Matthews is founder of The STEMinista Project, a ground-breaking, national initiative that inspires middle-school girls to consider tools and careers in STEM. The initiative uses a collective impact program design and global role model database to provide 1000+ hours of STEM experiences for participants every year and was implemented in her most recent position as Associate Provost of Inclusive Workforce Development and Director of the STEM Innovation Learning Center at Wayne State University in Detroit, Michigan.

She served as Vice President of Museums for the Cincinnati Museum Center, a one-of-a-kind, multi-museum complex housed in Union Terminal, a historic Art Deco train station and National Historic Landmark in the nation’s 29th largest metro region. The mission of the Museum Center, the largest cultural institution in Cincinnati with more than 1.7 million visitors per year, is to inspire people of all ages to learn more about the world through regional history and science. Matthews helped oversee an institution-wide budget of $27.5 million and led the museum’s vision for education, research, and community engagement.

For the Museum Center she managed the Division of Museums, which comprised the Center’s Natural History and Science Museum, its Children’s Museum, and its History Museum, as well as, two research facilities, and the 19,000-acre Edge of Appalachia nature preserve. She managed a staff of 120 employees and more than 200 volunteers.

The Museum Center is steward of about 1.8 million artifacts and under Matthew’s leadership collaborative program development between the museums and research facilities enabled the Center to reach broader goals. She managed the first full museum accreditation of The Museum Center across all museums and research facilities, and she was a member of the executive leadership team that integrated the National Underground Railroad Freedom Center into the organization.

Among her greatest accomplishments was a partnership with the National Museums of Kenya that connected middle school students in Cincinnati with their peers in Lamu, Kenya, the oldest continually inhabited town in the country. The program used cultural heritage research and with funding from the U.S. State Department Museums & Community Collaborations Abroad Program to connect children to children. The program at five schools (three in the United States and two in Kenya) led to a year-long exploration of the intangible heritage of two communities, supported by distance-learning and classroom connections via telecommunications platforms, artists, storytellers and museum educators. It is a program she plans to emulate at the International African American Museum.

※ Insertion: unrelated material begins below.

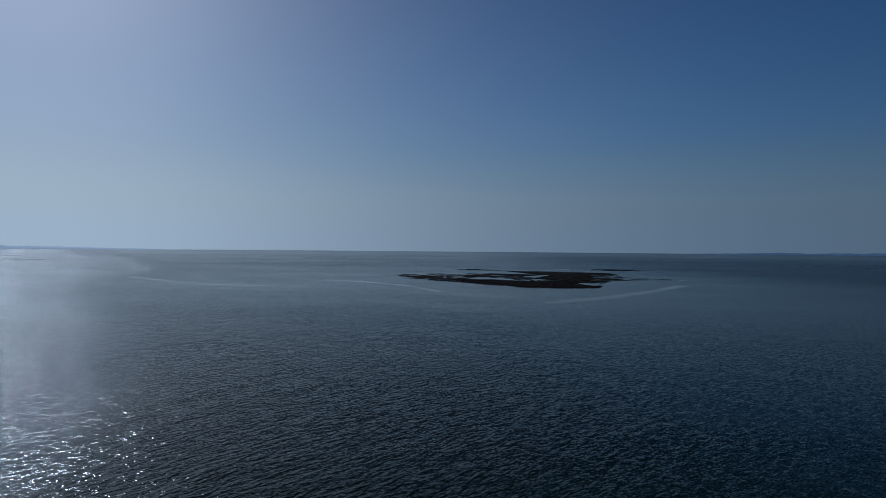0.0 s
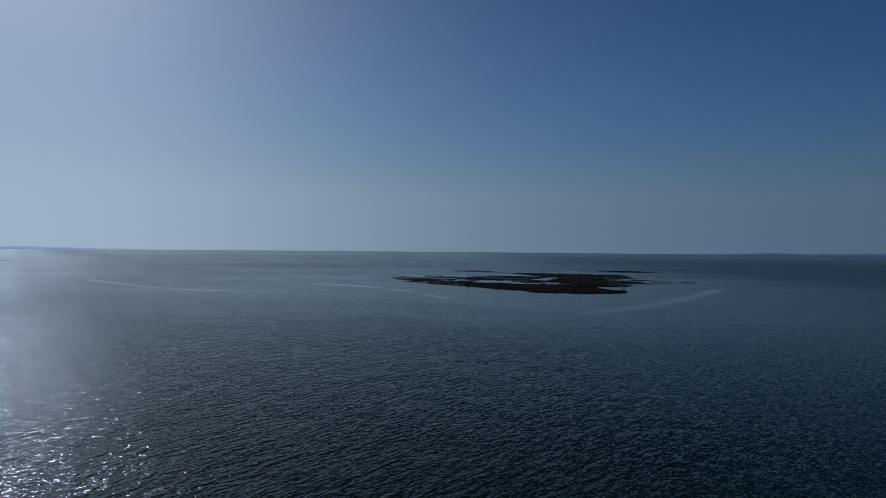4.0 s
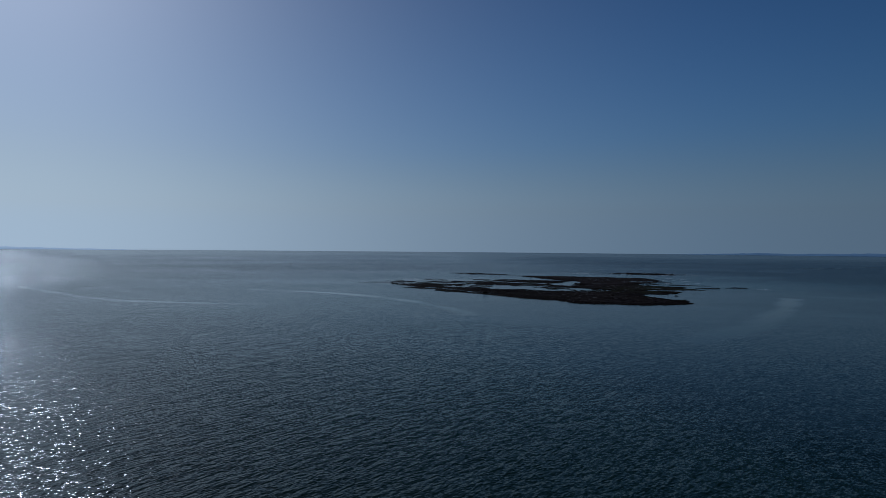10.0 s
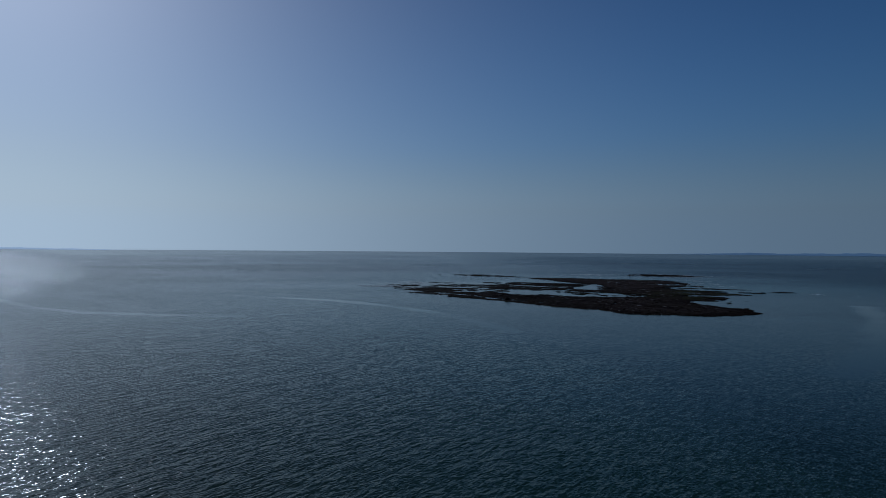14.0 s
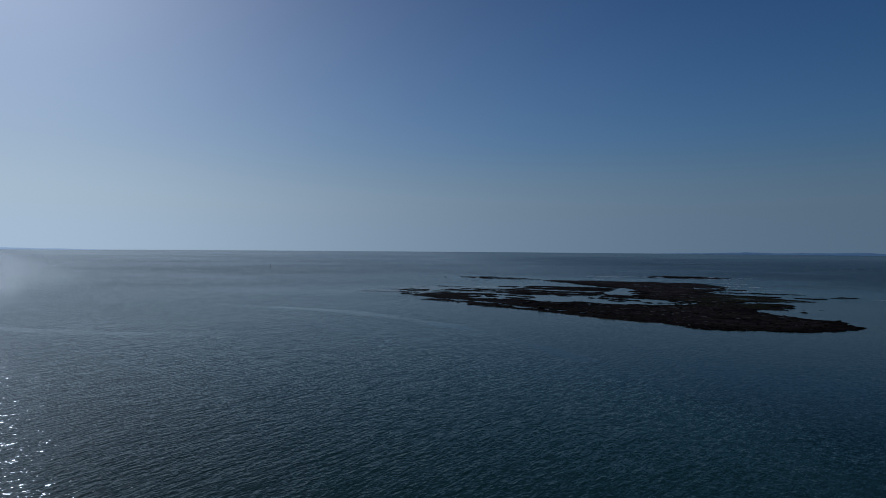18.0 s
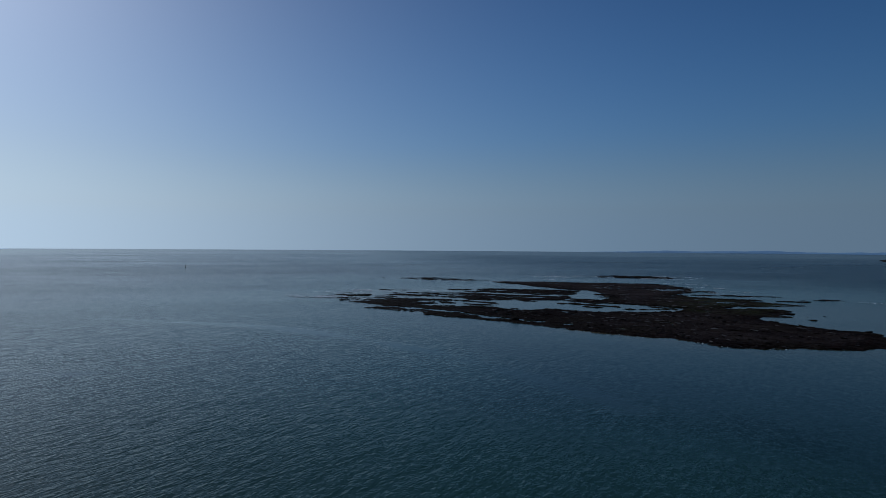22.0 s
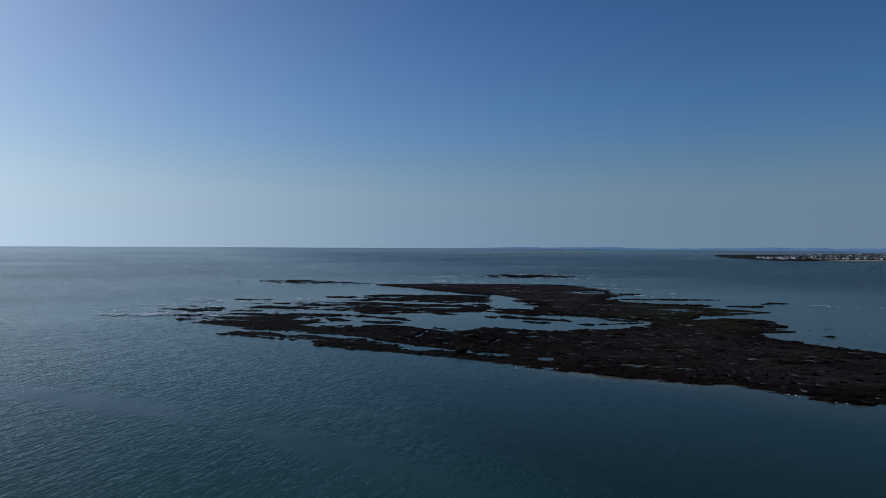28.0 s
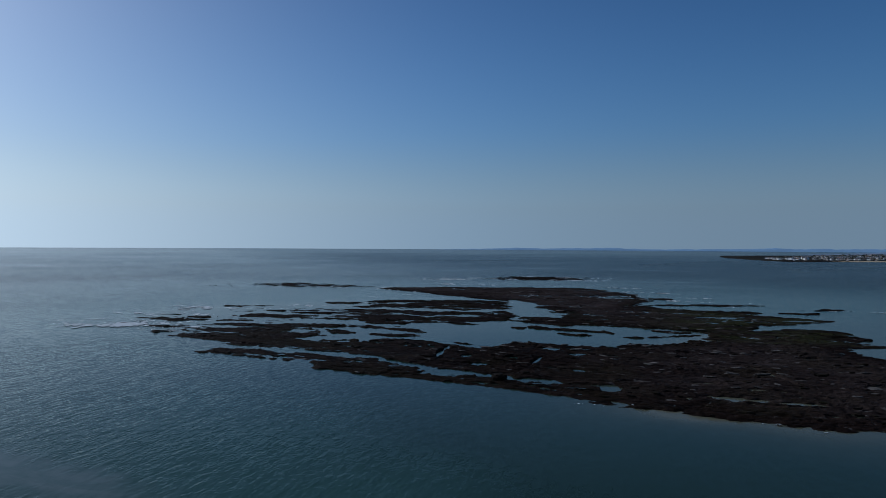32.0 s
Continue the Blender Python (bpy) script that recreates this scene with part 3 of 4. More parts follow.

When she left Cincinnati in 2013, she became the inaugural President and CEO of the Michigan Science Center, transforming the 80,000 sq. ft. facility from the locally respected Detroit Science Center to a statewide active hands-on learning center with a 52-county footprint that hosted sustainable virtual and long-distance learning programming and new innovative, hands-on exhibitions and programs annually. 

She served on the AAM board of directors between 2013-2018 and as past chair of both AAM’s diversity committee (DivCom) and the board’s nominating committee, through which she has been integral to diversifying AAM’s board. Stepping away from her board service, as interim director of inclusion for AAM, she directed the 2019 launch of “Facing Change,” a national initiative to diversify museum boards across the country with founding support from the Walton, Mellon and Ford Foundations.

She is also a published and performing poet and was included in the 100 Best African-American Poems, 1st Edition (2010) edited by Nikki Giovanni. She has studied with Sonia Sanchez and appeared alongside poetic and musical legends such as Tony Medina, Nikki Giovanni, Roy Ayers and the late great Ray Charles. She is a recipient of the People’s Poetry Awards for “Best Page to Stage Poet” and is the original BlackWords Grand Slammin’ Champion. 

She has also served on numerous boards including the American Alliance of Museums, Chatfield College, Detroit Public Television, First Independence Bank and the National Academy of Sciences Board on Science Education.